Na cena de audiência que abre com o plano-choque, a câmera se mantem próxima das pessoas envolvidas na situação, só o rosto da inculpada é ocultado. Essa sequência seria banal num filme de entrevistas ou de estilo observacional, forma comum do documentário atual. Aqui ela ganha uma força impressionante por ser o contraponto do processo de despersonalização que organizou o filme até então. Ela funciona como catálise.

Com a despersonalização / catálise, Sem pena contribui para a renovação da linguagem do documentário paulista.

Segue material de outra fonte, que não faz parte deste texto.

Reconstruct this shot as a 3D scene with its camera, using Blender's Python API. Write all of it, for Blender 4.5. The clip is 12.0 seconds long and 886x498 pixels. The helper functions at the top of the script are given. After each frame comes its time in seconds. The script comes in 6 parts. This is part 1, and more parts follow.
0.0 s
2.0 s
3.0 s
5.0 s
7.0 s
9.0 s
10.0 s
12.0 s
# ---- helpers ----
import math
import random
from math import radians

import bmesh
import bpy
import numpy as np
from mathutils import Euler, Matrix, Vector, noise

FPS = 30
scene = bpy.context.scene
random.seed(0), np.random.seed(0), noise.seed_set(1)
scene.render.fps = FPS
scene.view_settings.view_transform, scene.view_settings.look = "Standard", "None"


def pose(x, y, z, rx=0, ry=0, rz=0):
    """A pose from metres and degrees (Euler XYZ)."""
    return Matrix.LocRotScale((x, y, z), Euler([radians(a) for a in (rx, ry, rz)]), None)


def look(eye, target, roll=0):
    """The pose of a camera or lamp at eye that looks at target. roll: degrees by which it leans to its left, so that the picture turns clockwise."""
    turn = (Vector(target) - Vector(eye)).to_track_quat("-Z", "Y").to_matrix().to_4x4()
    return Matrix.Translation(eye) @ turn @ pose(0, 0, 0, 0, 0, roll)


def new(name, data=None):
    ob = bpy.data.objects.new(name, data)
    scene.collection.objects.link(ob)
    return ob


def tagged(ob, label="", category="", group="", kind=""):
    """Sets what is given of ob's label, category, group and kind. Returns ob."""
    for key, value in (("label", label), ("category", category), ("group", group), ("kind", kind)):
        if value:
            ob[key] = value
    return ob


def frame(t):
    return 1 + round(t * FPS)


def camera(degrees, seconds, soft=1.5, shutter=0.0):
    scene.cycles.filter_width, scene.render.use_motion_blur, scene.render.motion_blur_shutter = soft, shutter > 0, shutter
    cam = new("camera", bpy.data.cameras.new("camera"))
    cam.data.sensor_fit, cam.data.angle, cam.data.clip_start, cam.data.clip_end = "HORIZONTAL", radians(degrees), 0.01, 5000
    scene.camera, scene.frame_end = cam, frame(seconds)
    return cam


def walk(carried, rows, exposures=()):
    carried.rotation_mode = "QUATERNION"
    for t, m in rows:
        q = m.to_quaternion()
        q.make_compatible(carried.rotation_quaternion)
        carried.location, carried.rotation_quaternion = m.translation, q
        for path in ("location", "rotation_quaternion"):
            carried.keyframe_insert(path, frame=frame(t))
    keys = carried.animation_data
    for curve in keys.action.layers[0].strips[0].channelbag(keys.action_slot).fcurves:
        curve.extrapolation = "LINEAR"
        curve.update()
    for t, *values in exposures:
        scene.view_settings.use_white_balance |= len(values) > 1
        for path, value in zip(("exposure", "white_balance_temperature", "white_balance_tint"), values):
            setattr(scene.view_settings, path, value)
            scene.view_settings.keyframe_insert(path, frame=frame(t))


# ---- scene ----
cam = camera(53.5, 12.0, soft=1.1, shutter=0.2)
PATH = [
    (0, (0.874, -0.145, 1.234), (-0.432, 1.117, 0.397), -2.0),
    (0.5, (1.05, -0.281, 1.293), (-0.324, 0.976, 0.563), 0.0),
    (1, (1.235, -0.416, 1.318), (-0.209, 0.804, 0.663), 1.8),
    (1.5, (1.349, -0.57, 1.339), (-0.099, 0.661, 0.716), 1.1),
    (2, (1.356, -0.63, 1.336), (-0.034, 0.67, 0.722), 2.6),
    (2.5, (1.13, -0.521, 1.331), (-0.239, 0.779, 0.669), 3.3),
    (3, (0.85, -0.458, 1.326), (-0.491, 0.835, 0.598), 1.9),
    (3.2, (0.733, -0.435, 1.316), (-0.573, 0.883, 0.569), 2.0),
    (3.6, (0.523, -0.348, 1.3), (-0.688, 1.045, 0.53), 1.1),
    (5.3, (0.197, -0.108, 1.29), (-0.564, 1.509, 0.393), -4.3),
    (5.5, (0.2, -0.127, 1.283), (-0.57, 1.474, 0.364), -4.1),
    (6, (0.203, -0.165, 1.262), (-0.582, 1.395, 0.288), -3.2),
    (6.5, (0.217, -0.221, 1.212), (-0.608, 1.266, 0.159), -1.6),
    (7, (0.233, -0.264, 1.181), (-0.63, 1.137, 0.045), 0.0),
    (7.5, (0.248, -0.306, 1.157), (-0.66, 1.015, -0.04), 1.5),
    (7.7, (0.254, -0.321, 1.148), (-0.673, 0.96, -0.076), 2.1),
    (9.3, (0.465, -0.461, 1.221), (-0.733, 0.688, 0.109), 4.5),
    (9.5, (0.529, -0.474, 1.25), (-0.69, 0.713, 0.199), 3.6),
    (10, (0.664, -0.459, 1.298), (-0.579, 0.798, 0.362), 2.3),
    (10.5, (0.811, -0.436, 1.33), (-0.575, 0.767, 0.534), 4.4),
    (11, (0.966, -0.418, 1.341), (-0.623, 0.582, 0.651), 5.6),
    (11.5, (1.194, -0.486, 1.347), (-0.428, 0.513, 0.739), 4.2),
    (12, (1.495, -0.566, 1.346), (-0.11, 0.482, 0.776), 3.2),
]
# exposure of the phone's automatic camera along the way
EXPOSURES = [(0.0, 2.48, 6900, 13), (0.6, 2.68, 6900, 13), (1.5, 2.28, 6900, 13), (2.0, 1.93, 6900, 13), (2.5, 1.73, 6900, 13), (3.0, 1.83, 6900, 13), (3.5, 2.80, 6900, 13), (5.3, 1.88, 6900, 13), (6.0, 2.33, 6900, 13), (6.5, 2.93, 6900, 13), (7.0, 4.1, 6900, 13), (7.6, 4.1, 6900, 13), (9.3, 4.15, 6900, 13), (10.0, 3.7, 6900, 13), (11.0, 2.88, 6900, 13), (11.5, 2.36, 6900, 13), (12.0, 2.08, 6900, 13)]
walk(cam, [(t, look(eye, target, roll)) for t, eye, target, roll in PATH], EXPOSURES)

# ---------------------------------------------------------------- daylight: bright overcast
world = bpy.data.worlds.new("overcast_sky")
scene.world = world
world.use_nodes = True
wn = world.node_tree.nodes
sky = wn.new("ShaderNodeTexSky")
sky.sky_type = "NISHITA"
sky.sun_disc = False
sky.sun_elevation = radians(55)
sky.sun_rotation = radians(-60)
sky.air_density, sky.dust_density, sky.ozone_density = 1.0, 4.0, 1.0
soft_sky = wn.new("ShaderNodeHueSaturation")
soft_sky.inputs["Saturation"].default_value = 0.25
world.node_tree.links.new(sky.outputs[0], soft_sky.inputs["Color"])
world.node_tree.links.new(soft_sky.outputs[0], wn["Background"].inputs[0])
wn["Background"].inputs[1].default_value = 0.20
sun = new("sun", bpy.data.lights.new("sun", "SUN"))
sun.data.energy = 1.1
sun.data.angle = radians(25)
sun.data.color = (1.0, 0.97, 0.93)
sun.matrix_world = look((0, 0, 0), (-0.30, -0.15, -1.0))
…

Assim como os presos, os juristas e cientistas sociais entrevistados não são vistos. Mas o efeito é diferente, não se cria um personagem coletivo. Essas vozes off despersonalizadas constroem a imagem de uma instituição: sistema carceral / sistema judiciário.

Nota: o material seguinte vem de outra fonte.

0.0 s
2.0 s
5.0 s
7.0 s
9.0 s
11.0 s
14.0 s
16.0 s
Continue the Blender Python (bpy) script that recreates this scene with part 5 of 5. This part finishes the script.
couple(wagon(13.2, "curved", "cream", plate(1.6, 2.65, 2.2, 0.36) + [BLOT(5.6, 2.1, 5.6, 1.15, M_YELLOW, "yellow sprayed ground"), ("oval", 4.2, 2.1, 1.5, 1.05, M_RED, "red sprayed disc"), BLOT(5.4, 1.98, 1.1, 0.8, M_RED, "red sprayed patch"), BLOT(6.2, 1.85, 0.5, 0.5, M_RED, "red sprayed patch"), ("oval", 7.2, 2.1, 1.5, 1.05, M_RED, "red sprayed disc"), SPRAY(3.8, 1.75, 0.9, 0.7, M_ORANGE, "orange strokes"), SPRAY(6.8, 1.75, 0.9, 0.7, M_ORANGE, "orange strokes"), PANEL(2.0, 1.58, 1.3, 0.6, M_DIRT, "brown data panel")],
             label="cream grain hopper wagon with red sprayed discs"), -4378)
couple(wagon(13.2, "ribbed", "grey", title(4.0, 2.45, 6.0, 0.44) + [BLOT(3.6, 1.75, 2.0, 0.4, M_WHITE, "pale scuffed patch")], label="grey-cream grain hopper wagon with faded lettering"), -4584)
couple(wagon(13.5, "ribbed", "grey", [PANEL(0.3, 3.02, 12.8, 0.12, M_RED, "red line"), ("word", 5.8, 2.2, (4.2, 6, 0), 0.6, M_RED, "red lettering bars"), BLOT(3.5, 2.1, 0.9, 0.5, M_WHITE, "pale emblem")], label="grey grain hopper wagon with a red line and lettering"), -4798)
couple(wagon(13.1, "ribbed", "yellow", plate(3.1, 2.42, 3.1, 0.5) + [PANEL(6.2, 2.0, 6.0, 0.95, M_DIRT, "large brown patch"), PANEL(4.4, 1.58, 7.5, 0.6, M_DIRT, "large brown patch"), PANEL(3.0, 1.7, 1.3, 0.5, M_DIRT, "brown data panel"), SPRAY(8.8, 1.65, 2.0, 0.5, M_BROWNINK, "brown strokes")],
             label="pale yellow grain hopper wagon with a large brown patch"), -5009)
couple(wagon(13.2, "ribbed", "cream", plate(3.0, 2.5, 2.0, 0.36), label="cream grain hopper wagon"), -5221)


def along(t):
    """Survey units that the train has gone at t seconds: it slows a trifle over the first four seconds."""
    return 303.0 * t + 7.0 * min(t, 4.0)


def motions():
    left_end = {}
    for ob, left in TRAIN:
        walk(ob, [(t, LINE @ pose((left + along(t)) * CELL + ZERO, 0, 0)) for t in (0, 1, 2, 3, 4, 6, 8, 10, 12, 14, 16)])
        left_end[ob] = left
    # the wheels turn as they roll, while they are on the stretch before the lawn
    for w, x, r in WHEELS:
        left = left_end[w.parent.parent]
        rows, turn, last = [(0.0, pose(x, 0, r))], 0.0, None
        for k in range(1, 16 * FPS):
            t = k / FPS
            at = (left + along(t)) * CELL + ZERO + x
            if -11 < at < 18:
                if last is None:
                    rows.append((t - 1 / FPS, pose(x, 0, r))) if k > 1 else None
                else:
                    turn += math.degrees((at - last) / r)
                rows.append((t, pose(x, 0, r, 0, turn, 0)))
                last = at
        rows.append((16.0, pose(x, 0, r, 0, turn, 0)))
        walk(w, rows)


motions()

Trabalhar a instituição é raro no cinema brasileiro. O americano Frederick Wiseman ou o francês Raymond Depardon são mestres no assunto. No Brasil a ideia de trabalhar uma instituição em si talvez só no Justiça de Maria Augusta Ramos.

Sem pena desloca a discussão: ele mostra que os sistemas carcerário e judicial são ruins. Mas acredito que ele não diz que se melhorarem vai ficar tudo bem, alguma coisa do tipo: precisa reformar a instituição. Graças a uma série de pequenas informações, como “polícia joguete nas mãos de políticos” ou “encarcerar a pobreza”, fica claro que o problema não é a má qualidade desses sistemas, mas que eles são mecanismos estruturais de opressão social.

Todo esse discurso é embasado numa construção visual que ritma o filme: a reiteração dos corredores. A câmera mostra ou penetra no corredor: a repetição dessa forma conectam os dois universos, carcerário e judicial. Forma corredor nas cadeias (beco, galeria de presídio feminino). Forma corredor no arquivo. Forma corredor nos palácios dos tribunais. Inicialmente o espectador não percebe a forma; é a repetição que a constrói. À medida que ela se constrói, associada aos discursos sem rosto, vai se formando a ideia de instituição. Sem pena é um belíssimo trabalho ensaístico.